Exercise: Without the pictures, return all of the material exactly as written.

Given data:

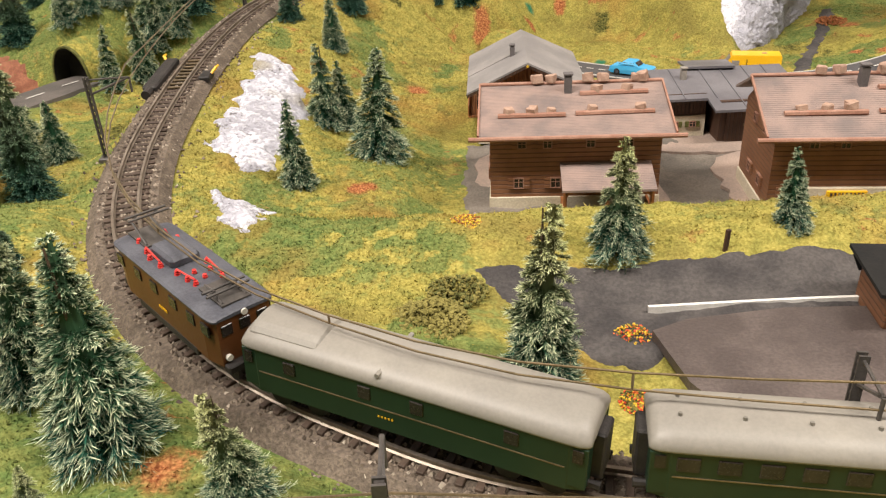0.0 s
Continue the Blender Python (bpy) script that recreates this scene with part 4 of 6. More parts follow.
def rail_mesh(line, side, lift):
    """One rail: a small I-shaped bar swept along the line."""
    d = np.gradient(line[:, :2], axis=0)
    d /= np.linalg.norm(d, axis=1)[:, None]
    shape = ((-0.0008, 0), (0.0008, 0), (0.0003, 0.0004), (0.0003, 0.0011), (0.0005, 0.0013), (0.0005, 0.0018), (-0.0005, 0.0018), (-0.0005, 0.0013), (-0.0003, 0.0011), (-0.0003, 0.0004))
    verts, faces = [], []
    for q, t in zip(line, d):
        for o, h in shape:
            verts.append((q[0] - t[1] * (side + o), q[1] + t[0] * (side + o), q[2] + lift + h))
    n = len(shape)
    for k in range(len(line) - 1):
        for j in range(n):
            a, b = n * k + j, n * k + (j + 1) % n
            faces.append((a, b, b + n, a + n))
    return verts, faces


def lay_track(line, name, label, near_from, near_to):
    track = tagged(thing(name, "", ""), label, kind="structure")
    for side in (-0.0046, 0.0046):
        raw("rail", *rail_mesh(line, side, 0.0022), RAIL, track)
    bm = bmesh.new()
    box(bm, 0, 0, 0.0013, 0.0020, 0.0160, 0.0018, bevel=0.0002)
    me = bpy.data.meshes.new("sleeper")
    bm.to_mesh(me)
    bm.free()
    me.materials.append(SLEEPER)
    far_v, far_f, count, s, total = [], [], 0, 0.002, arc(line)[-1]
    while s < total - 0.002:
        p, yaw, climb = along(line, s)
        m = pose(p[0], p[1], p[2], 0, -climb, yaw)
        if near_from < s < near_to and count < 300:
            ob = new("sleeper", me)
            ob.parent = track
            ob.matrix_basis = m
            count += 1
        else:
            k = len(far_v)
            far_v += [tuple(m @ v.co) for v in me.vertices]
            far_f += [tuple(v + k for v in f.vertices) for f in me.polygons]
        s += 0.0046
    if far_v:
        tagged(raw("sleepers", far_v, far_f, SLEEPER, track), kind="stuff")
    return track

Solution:
0.0 s
Continue the Blender Python (bpy) script that recreates this scene with part 4 of 6. More parts follow.
def rail_mesh(line, side, lift):
    """One rail: a small I-shaped bar swept along the line."""
    d = np.gradient(line[:, :2], axis=0)
    d /= np.linalg.norm(d, axis=1)[:, None]
    shape = ((-0.0008, 0), (0.0008, 0), (0.0003, 0.0004), (0.0003, 0.0011), (0.0005, 0.0013), (0.0005, 0.0018), (-0.0005, 0.0018), (-0.0005, 0.0013), (-0.0003, 0.0011), (-0.0003, 0.0004))
    verts, faces = [], []
    for q, t in zip(line, d):
        for o, h in shape:
            verts.append((q[0] - t[1] * (side + o), q[1] + t[0] * (side + o), q[2] + lift + h))
    n = len(shape)
    for k in range(len(line) - 1):
        for j in range(n):
            a, b = n * k + j, n * k + (j + 1) % n
            faces.append((a, b, b + n, a + n))
    return verts, faces


def lay_track(line, name, label, near_from, near_to):
    track = tagged(thing(name, "", ""), label, kind="structure")
    for side in (-0.0046, 0.0046):
        raw("rail", *rail_mesh(line, side, 0.0022), RAIL, track)
    bm = bmesh.new()
    box(bm, 0, 0, 0.0013, 0.0020, 0.0160, 0.0018, bevel=0.0002)
    me = bpy.data.meshes.new("sleeper")
    bm.to_mesh(me)
    bm.free()
    me.materials.append(SLEEPER)
    far_v, far_f, count, s, total = [], [], 0, 0.002, arc(line)[-1]
    while s < total - 0.002:
        p, yaw, climb = along(line, s)
        m = pose(p[0], p[1], p[2], 0, -climb, yaw)
        if near_from < s < near_to and count < 300:
            ob = new("sleeper", me)
            ob.parent = track
            ob.matrix_basis = m
            count += 1
        else:
            k = len(far_v)
            far_v += [tuple(m @ v.co) for v in me.vertices]
            far_f += [tuple(v + k for v in f.vertices) for f in me.polygons]
        s += 0.0046
    if far_v:
        tagged(raw("sleepers", far_v, far_f, SLEEPER, track), kind="stuff")
    return track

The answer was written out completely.